GPU plugins, improved SDK layers, and hang debugging: Bringing DirectX 12 tools to the next level

If you are a Windows game developer using DirectX 12, you know that great tools are essential for getting the most out of the graphics hardware. In the past few months, we’ve been making rapid progress on delivering the tools you’ve requested. At the Game Developers Conference today, we demoed new features for both PIX, our premier tool for tuning and debugging, as well as the debug layers, a tool that ensures that your game is calling the DirectX 12 API correctly.

Of course, no GDC talk would be complete without an announcement …

Introducing hardware specific plugins for PIX

PIX on Windows supports a plugin model that enables GPU vendors to expose low-level hardware counters directly in the PIX Events list, giving a detailed breakdown of what the hardware is doing per event. Through collaboration with our partners at NVIDIA, we now have a working early version of PIX with support for NVIDIA hardware counters that we demoed today at GDC! The counters let you understand utilization of the different parts of the GPU, memory bandwidth usage and much more. The screenshot below shows a selection of NVIDIA counters enabled for a PIX GPU capture.

NVIDIA hardware counters in PIX

NVIDIA’s plugin for PIX on Windows will be available soon so be sure to check the PIX blog for updates. We’re working with AMD and Intel to provide similar plugins for their GPUs as well.

For more information on PIX, check out the initial announcement of the PIX beta, and the February update for PIX.

NVIDIA also first to provide enhanced GPU hang debugging

DirectX 12 provides unprecedented access to the GPU, which is great for optimizing performance, but low level hardware control comes with low level hardware errors such as GPU crashes and hangs. These can be very hard to troubleshoot. NVIDIA is releasing Aftermath, a new debugging tool for Windows to help you track down the source of these issues.

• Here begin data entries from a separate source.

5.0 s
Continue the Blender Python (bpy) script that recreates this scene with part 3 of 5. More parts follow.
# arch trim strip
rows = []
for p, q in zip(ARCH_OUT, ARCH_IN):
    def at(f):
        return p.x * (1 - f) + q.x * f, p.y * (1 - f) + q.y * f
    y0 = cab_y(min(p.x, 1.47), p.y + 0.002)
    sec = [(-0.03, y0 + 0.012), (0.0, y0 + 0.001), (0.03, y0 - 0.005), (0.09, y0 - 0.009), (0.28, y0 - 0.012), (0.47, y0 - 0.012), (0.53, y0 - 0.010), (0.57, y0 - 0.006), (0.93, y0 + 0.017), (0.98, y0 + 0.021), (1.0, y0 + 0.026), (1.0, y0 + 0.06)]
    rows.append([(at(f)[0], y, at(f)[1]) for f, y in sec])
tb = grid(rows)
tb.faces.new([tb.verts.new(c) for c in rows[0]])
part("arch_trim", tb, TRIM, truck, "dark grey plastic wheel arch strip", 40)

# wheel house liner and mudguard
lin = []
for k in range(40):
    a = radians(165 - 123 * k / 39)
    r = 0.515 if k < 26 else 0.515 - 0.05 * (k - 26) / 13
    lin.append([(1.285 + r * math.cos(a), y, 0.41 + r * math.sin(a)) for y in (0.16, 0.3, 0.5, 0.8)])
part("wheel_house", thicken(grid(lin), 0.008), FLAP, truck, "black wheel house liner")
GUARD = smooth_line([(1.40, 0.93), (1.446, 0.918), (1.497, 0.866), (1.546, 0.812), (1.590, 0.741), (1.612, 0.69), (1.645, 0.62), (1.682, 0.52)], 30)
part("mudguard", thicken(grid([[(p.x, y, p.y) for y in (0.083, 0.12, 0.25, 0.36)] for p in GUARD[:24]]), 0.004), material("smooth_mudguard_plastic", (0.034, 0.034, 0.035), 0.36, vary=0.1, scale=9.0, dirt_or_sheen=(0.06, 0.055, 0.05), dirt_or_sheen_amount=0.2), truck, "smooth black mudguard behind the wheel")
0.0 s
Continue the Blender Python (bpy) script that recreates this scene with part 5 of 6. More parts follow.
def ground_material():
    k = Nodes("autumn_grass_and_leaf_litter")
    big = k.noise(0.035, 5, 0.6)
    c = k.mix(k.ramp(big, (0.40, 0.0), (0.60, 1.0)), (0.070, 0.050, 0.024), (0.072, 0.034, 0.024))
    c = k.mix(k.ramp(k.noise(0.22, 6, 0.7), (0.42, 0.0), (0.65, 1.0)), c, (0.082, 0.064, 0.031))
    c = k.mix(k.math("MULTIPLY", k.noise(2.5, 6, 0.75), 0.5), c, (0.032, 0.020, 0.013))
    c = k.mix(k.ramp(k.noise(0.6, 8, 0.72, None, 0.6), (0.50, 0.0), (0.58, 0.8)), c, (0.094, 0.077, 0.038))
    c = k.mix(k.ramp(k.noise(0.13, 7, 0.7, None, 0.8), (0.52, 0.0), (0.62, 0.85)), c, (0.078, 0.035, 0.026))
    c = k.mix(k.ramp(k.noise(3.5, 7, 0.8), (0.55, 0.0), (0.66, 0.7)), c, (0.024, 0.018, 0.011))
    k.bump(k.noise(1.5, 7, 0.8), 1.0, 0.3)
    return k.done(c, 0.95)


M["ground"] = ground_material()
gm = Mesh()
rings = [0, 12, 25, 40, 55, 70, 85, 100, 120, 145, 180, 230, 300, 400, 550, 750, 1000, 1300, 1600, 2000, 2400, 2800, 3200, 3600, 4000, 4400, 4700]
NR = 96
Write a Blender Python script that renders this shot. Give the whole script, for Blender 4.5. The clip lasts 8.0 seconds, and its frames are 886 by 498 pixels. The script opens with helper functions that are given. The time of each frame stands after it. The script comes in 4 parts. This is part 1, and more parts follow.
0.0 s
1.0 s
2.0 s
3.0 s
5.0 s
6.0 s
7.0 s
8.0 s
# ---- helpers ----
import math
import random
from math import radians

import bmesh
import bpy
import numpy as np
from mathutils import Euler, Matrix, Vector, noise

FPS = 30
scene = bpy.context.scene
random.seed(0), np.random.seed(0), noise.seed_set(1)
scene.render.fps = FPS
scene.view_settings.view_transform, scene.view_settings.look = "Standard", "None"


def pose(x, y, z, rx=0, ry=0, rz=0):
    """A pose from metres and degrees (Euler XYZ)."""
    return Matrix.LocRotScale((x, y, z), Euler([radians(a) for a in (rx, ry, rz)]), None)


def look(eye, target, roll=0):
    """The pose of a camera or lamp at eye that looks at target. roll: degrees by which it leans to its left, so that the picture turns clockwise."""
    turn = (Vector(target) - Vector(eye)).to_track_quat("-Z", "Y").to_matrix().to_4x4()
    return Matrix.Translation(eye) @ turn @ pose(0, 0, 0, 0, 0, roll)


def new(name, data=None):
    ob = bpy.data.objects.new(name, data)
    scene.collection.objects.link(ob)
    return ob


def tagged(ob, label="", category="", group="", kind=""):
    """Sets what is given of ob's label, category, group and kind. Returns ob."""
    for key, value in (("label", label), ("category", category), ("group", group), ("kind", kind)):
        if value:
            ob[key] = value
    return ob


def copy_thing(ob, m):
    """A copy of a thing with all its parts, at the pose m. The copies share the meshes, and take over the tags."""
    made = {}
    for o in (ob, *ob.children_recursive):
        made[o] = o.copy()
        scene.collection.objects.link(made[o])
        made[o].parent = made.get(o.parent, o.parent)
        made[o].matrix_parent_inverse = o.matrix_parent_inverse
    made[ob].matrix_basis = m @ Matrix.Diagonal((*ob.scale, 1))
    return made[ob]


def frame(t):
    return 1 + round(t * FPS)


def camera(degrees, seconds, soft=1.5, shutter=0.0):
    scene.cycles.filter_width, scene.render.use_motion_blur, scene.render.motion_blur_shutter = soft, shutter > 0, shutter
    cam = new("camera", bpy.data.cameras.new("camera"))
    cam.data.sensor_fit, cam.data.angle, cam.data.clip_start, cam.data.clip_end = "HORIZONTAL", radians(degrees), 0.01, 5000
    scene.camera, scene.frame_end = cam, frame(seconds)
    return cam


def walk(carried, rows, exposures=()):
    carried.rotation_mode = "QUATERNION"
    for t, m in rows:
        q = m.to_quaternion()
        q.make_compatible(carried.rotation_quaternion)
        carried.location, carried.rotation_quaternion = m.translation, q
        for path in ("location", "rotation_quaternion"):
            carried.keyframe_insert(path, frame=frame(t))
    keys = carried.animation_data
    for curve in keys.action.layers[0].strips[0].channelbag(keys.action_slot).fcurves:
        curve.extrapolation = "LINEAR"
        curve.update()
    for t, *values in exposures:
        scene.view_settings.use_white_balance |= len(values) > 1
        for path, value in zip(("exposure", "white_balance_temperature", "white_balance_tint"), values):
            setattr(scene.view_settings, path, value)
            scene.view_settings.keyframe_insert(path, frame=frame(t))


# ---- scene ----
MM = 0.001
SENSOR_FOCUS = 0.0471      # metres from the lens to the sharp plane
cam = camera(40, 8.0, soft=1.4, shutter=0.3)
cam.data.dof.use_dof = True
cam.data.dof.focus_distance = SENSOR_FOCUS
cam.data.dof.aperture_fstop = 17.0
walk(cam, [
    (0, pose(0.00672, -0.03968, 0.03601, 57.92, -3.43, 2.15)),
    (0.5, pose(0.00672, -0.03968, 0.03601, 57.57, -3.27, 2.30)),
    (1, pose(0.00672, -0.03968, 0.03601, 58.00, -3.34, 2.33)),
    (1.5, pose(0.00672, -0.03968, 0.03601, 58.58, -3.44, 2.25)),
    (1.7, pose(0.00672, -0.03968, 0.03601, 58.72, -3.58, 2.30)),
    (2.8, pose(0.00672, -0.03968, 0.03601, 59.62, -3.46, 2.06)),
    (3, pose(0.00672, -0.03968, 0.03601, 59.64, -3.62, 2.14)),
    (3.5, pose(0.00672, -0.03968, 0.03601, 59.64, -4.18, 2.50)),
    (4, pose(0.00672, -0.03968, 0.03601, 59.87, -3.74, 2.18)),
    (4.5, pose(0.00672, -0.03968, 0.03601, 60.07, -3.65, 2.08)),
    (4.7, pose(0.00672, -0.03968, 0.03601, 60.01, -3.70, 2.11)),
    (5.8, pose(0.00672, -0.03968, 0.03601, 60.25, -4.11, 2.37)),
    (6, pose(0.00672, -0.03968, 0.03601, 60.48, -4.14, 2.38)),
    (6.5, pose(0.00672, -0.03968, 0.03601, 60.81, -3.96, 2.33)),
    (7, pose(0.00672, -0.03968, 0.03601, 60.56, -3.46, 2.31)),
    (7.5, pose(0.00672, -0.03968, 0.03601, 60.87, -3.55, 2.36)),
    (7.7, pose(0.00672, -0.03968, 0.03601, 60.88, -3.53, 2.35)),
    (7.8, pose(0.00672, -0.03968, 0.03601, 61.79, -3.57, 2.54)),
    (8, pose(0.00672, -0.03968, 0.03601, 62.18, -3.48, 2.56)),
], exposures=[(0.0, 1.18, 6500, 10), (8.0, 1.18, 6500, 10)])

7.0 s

Aftermath is a compact C++ library aimed at D3D based developers. It works by allowing you to insert markers on the GPU timeline, which can be read post-GPU hang, to determine what work the GPU was processing at the point of failure. Aftermath also includes a facility to query the current device state, to help you understand the reason for the crash. For more information on Aftermath be sure to check NVIDIA’s session at GDC on Thursday at 3 PM and visit the NVIDIA developer blog.

Debug Layers and GPU-based validation

Another great addition to the growing set of tools for DirectX 12 is the validation built into the runtime itself.  If you enable the Graphics Tools optional feature in Windows 10, you get two other tools that help speed up the development by validating API usage and troubleshooting low-level GPU issues. D3D12 debug layer is a low overhead tool to help you validate correct usage of the APIs. D3D12 debug layer should be your first line of defense against critical, hard-to-find errors. For problems that occur after work is submitted to the GPU, the GPU-based validation tool provides the next level of defense by patching shaders and command lists with validation code. This enables you to find problems such as barrier related issues, uninitialized descriptors and out-of-bounds access of descriptor heaps.

If you missed our talk at GDC a video will be available later. We’ll update this post once the video is ready.